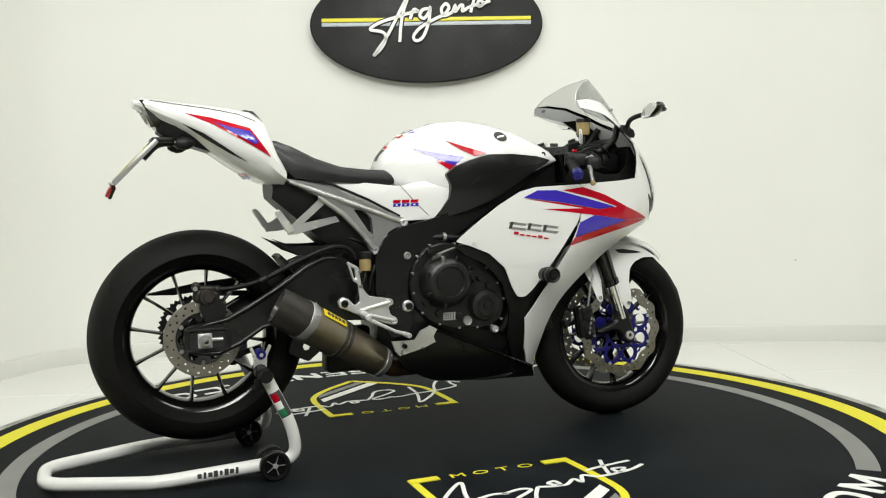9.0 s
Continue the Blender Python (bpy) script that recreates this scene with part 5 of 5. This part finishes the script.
for s in (-1, 1):
    grip = part("grip", join(rod((0.374, s * 0.278, 0.841), (0.420, s * 0.165, 0.880), 0.0165, 0.0165, 20, 0.002), *[rod((0.374 + 0.046 * t, s * (0.278 - 0.113 * t), 0.841 + 0.039 * t), (0.374 + 0.046 * (t + 0.03), s * (0.278 - 0.113 * (t + 0.03)), 0.841 + 0.039 * (t + 0.03)), 0.0175, None, 20) for t in (0.08, 0.2, 0.32, 0.44, 0.56, 0.68, 0.8)]), BLACK_PLASTIC, bike, "black ribbed rubber grip")
    part("bar_end", rod((0.376, s * 0.275, 0.842), (0.364, s * 0.304, 0.832), 0.0175, 0.0165, 20, 0.003), BLUE_ANO, grip, "blue anodised bar end")
    part("handlebar", rod((0.420, s * 0.165, 0.880), (0.455, s * 0.09, 0.905), 0.011), BLACK_GLOSS, bike)
    part("switch_box", xform(box(0, 0, 0, 0.045, 0.045, 0.05, 0.010, 3), Matrix.Translation((0.430, s * 0.150, 0.886)) @ Matrix.Rotation(s * radians(22), 4, "Z")), BLACK_PLASTIC, bike, "black switch housing")
    part("clip_clamp", xform(lathe([(0.027, -0.018), (0.036, -0.018), (0.037, 0.018), (0.027, 0.018)], 24, "z"), Matrix.Translation((0.468, s * 0.107, 0.905)) @ Matrix.Rotation(radians(-18), 4, "Y")), FRAME_BLACK, bike)
    part("fork_cap", xform(lathe([(0, 0), (0.026, 0), (0.026, 0.012), (0.014, 0.016), (0.014, 0.024), (0, 0.024)], 6, "z"), Matrix.Translation((0.462, s * 0.107, 0.930)) @ Matrix.Rotation(radians(-18), 4, "Y")), FRAME_BLACK, bike, "black fork cap")
    part("master_cylinder", xform(join(box(0, 0, 0, 0.035, 0.06, 0.03, 0.008), box(0.02, -s * 0.02, 0, 0.03, 0.03, 0.028, 0.006)), Matrix.Translation((0.468, s * 0.145, 0.892))), BLACK_PLASTIC, bike, "black brake master cylinder")
    lev = part("lever", sweep([Vector(p) for p in ((0.472, s * 0.150, 0.880), (0.470, s * 0.185, 0.868), (0.455, s * 0.225, 0.852), (0.432, s * 0.270, 0.828), (0.424, s * 0.290, 0.812))], [0.011, 0.009, 0.007, 0.0058, 0.0065], 10), ALLOY_GREY, bike, "silver adjustable brake lever")
    part("lever_tip", xform(lathe([(0, -0.009), (0.007, -0.006), (0.008, 0.0), (0.006, 0.007), (0, 0.009)], 12, "x"), Matrix.Translation((0.423, s * 0.292, 0.808))), GOLD, lev)
    part("lever_adjuster", join(rod((0.470, s * 0.150, 0.880), (0.482, s * 0.172, 0.888), 0.018, None, 14, 0.004), box(0.474, s * 0.186, 0.884, 0.03, 0.026, 0.022, 0.006), rod((0.486, s * 0.17, 0.896), (0.500, s * 0.19, 0.880), 0.008, None, 10, 0.002)), ALLOY, lev)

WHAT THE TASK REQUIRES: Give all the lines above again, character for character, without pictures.

COMPLETE RESPONSE:
9.0 s
Continue the Blender Python (bpy) script that recreates this scene with part 5 of 5. This part finishes the script.
for s in (-1, 1):
    grip = part("grip", join(rod((0.374, s * 0.278, 0.841), (0.420, s * 0.165, 0.880), 0.0165, 0.0165, 20, 0.002), *[rod((0.374 + 0.046 * t, s * (0.278 - 0.113 * t), 0.841 + 0.039 * t), (0.374 + 0.046 * (t + 0.03), s * (0.278 - 0.113 * (t + 0.03)), 0.841 + 0.039 * (t + 0.03)), 0.0175, None, 20) for t in (0.08, 0.2, 0.32, 0.44, 0.56, 0.68, 0.8)]), BLACK_PLASTIC, bike, "black ribbed rubber grip")
    part("bar_end", rod((0.376, s * 0.275, 0.842), (0.364, s * 0.304, 0.832), 0.0175, 0.0165, 20, 0.003), BLUE_ANO, grip, "blue anodised bar end")
    part("handlebar", rod((0.420, s * 0.165, 0.880), (0.455, s * 0.09, 0.905), 0.011), BLACK_GLOSS, bike)
    part("switch_box", xform(box(0, 0, 0, 0.045, 0.045, 0.05, 0.010, 3), Matrix.Translation((0.430, s * 0.150, 0.886)) @ Matrix.Rotation(s * radians(22), 4, "Z")), BLACK_PLASTIC, bike, "black switch housing")
    part("clip_clamp", xform(lathe([(0.027, -0.018), (0.036, -0.018), (0.037, 0.018), (0.027, 0.018)], 24, "z"), Matrix.Translation((0.468, s * 0.107, 0.905)) @ Matrix.Rotation(radians(-18), 4, "Y")), FRAME_BLACK, bike)
    part("fork_cap", xform(lathe([(0, 0), (0.026, 0), (0.026, 0.012), (0.014, 0.016), (0.014, 0.024), (0, 0.024)], 6, "z"), Matrix.Translation((0.462, s * 0.107, 0.930)) @ Matrix.Rotation(radians(-18), 4, "Y")), FRAME_BLACK, bike, "black fork cap")
    part("master_cylinder", xform(join(box(0, 0, 0, 0.035, 0.06, 0.03, 0.008), box(0.02, -s * 0.02, 0, 0.03, 0.03, 0.028, 0.006)), Matrix.Translation((0.468, s * 0.145, 0.892))), BLACK_PLASTIC, bike, "black brake master cylinder")
    lev = part("lever", sweep([Vector(p) for p in ((0.472, s * 0.150, 0.880), (0.470, s * 0.185, 0.868), (0.455, s * 0.225, 0.852), (0.432, s * 0.270, 0.828), (0.424, s * 0.290, 0.812))], [0.011, 0.009, 0.007, 0.0058, 0.0065], 10), ALLOY_GREY, bike, "silver adjustable brake lever")
    part("lever_tip", xform(lathe([(0, -0.009), (0.007, -0.006), (0.008, 0.0), (0.006, 0.007), (0, 0.009)], 12, "x"), Matrix.Translation((0.423, s * 0.292, 0.808))), GOLD, lev)
    part("lever_adjuster", join(rod((0.470, s * 0.150, 0.880), (0.482, s * 0.172, 0.888), 0.018, None, 14, 0.004), box(0.474, s * 0.186, 0.884, 0.03, 0.026, 0.022, 0.006), rod((0.486, s * 0.17, 0.896), (0.500, s * 0.19, 0.880), 0.008, None, 10, 0.002)), ALLOY, lev)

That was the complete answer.